The Bagel Factory is advertising "Hot and Crispy" bacon bagels, and though the doc recommended I avoid eating and starve out whatever weevil rode into my stomach on the Foreman express and started partying, I'm starving and can't resist. Sadly, a more accurate description than "Hot and Crispy" might have been "Microwaved to the temperature of the sun and flaccid like John Pertwee's cock," but I imagine that probably wouldn’t look so good on their poster. It is, frankly, disappointing, and I think I just heard the weevil downstairs cheer at the arrival of breakfast. He certainly just opened another bottle of champagne if the pressure in my sphincter is to be believed.

In a move that I've since come to expect with this bunch, we upgrade to the highest level of travel possible. Pommo is small enough to look comfy, but I know Ali and I are going to have to be careful not to spend the next few hours cracking shins like horny boy elks fighting over lady elks.
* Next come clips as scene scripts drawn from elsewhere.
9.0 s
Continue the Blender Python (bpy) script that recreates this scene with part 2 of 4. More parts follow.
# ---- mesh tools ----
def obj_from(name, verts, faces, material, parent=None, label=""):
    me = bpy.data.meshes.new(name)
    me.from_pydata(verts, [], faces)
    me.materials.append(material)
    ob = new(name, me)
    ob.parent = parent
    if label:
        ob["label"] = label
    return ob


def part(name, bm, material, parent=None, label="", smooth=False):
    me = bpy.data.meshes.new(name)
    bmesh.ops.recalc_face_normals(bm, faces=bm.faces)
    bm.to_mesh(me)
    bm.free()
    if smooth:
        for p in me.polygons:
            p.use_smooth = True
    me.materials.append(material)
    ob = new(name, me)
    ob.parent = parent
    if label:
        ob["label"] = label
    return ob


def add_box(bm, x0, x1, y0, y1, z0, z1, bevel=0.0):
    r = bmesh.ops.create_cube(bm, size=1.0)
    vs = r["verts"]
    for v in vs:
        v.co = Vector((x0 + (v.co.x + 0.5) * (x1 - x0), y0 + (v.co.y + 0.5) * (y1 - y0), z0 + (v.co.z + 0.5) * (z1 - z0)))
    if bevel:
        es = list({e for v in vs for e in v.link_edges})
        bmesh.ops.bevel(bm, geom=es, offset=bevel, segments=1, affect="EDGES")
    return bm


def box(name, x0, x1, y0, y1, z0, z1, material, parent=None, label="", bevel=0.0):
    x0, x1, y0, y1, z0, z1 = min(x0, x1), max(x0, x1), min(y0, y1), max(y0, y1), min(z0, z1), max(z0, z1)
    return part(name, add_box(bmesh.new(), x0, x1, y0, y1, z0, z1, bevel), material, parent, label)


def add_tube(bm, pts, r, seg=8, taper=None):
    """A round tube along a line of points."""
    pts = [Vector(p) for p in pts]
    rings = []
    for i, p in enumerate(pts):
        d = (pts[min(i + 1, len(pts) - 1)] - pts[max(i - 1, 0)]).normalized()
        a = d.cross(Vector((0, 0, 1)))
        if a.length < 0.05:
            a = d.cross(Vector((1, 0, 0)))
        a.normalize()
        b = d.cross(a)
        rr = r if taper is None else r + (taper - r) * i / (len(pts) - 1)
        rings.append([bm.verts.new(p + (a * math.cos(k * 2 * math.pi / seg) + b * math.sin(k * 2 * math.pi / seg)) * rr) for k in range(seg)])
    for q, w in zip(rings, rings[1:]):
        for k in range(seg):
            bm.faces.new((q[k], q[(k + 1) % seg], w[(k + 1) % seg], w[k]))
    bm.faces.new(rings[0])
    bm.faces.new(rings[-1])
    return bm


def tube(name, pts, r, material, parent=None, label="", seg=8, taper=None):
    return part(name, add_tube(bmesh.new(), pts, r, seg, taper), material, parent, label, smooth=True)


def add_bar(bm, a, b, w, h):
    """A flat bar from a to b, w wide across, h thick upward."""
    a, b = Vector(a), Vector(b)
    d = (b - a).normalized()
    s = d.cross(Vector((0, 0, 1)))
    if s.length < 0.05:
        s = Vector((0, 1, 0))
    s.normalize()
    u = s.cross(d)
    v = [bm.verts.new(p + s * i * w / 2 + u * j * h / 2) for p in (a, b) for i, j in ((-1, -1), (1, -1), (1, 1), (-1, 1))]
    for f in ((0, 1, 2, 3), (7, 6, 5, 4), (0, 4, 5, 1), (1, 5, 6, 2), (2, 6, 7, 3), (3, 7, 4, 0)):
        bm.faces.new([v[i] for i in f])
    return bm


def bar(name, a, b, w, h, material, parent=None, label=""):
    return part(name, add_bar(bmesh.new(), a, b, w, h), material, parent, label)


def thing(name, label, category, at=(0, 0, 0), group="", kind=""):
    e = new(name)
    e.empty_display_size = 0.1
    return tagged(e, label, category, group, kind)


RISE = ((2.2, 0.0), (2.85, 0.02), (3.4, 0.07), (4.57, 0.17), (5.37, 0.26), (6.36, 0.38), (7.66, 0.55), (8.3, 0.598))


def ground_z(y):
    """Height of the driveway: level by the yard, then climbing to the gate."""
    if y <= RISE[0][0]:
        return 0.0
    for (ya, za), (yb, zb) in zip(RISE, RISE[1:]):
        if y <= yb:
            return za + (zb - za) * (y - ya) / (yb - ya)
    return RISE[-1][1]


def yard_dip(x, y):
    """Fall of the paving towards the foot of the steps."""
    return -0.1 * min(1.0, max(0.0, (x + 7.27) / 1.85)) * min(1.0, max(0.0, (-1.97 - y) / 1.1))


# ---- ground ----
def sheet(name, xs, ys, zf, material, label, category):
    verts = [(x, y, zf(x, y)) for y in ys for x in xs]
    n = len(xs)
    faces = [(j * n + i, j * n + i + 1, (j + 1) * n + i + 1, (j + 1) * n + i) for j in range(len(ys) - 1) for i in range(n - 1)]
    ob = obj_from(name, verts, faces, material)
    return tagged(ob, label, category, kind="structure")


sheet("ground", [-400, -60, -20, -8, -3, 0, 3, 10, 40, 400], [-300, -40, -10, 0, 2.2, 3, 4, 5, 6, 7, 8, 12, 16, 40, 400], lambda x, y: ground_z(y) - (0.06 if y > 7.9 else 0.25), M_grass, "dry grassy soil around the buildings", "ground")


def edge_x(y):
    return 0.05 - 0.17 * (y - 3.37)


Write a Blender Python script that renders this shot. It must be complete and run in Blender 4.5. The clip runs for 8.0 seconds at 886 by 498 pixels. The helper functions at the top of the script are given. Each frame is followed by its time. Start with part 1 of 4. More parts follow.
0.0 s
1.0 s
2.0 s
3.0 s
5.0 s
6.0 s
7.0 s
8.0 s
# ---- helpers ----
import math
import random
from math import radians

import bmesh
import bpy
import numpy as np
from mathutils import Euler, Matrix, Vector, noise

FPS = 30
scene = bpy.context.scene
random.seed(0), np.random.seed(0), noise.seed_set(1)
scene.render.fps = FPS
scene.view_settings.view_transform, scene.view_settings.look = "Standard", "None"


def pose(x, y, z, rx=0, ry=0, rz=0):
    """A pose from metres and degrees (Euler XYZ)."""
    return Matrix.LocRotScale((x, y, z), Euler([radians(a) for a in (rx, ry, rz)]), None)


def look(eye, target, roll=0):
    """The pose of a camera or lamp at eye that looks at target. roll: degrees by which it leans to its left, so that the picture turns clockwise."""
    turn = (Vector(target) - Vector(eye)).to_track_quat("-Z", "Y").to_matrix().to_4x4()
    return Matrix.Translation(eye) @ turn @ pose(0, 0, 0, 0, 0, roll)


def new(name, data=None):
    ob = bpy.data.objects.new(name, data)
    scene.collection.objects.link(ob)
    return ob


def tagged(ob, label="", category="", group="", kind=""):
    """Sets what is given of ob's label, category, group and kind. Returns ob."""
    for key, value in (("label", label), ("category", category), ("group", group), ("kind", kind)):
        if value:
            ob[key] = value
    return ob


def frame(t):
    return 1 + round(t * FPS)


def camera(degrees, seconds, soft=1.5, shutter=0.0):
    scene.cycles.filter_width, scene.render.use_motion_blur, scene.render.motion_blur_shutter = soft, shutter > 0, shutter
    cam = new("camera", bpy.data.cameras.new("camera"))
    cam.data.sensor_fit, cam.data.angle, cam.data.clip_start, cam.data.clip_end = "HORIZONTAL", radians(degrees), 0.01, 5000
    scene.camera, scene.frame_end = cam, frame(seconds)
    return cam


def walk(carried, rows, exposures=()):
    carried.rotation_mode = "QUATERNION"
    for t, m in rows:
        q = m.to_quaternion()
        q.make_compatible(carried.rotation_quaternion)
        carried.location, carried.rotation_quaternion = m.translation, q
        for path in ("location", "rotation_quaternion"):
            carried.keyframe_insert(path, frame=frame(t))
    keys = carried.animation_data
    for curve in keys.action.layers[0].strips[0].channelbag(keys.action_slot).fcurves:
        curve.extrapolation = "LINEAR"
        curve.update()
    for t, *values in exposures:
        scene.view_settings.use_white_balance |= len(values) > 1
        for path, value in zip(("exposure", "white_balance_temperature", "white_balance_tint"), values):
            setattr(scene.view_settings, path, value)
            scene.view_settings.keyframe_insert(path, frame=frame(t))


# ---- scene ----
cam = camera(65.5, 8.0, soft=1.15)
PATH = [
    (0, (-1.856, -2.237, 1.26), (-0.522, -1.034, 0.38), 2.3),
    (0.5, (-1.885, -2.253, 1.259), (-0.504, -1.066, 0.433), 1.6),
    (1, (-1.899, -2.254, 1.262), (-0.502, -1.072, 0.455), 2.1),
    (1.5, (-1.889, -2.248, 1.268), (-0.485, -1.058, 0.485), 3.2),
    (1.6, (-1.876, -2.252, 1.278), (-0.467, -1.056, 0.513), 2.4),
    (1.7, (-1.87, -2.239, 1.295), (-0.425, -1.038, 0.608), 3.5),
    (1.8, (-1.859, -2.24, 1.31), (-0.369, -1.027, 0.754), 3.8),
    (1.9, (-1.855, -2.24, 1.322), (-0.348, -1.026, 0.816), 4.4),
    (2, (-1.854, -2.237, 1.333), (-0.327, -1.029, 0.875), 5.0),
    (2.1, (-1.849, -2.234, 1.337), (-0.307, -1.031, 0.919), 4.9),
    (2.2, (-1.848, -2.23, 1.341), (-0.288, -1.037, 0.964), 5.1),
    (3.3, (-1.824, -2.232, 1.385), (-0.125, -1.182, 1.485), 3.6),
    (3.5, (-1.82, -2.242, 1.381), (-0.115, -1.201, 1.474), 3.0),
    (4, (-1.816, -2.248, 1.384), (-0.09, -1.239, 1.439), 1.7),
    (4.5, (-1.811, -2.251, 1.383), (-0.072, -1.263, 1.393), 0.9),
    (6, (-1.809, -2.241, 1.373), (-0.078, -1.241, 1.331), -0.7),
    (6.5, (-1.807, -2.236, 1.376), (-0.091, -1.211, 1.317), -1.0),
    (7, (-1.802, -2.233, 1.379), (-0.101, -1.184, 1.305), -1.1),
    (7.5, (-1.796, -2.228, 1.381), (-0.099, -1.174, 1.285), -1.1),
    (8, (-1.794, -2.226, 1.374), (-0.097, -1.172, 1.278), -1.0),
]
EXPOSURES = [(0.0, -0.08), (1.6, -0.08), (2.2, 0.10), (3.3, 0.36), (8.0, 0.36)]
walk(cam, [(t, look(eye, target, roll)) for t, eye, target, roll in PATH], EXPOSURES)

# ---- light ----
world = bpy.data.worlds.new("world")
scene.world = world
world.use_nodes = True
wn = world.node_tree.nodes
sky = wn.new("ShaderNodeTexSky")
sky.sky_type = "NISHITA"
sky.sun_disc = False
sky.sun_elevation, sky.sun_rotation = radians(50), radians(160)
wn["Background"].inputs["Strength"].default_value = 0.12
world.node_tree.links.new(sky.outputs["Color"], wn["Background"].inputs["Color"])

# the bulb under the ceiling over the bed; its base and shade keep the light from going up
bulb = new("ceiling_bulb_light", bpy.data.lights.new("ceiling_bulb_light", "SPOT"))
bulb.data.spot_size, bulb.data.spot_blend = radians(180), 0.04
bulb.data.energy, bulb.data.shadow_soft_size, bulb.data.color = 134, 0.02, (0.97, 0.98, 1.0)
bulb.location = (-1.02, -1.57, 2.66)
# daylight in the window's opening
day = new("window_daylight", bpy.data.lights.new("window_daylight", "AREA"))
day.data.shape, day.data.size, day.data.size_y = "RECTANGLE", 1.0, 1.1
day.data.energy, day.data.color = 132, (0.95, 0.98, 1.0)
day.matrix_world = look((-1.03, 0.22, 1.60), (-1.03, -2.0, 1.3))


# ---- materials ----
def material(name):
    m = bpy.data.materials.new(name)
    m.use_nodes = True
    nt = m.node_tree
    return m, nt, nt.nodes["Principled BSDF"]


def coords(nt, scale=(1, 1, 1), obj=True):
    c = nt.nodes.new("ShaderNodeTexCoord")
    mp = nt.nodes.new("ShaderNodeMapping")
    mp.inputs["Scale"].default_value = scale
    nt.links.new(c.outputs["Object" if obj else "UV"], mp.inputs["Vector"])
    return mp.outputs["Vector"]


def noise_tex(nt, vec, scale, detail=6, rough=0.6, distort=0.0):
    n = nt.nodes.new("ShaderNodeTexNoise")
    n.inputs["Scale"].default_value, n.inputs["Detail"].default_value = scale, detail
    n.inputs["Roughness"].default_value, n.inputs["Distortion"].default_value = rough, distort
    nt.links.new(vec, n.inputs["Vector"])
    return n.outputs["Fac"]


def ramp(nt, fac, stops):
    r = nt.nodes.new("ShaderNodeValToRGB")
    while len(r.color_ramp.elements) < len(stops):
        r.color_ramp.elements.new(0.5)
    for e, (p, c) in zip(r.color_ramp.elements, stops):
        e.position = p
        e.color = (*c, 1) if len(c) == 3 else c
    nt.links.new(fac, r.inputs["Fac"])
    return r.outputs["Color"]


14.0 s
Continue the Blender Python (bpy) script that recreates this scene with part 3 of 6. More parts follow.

Exactly what makes this seat "1st Class" I really don't know, but Ali almost immediately pulls the arm off his chair for no apparent reason. "If you're looking for the 'in-flight' movie screen, I think you're fucked son."

A reasonably pretty waitress appears, prompting Dubai to sit up ever so slightly and remove his headphones (which are - just to give you some colour - larger than many family cars currently on sale). "Hope the lobster's fresh." he quips. "Yes," she replies, "Straight from the Thames." Touché. Dubai retreats back into the relative safety of his Craig Davids. "I'll pass on the lobster."

Thankfully, being the resilient chap he is, Dubai is ready for round two as the 'main course' arrives. It's the Eurostar's take on a full English, and Dave ventures a "Sausages medium please". She rewards him with total silence - as if he doesn't exist. I think he could be in here. Apparently Dubai recently turned up at a MacDonalds and asked for the fries to be lightly salted. The spotty underachiever at the till turned to the 'oil monitor' and shouted "FRIES LIGHTLY SALTED!" God only knows exactly how much phlegm his burger contained by the time the youths had had their way with it.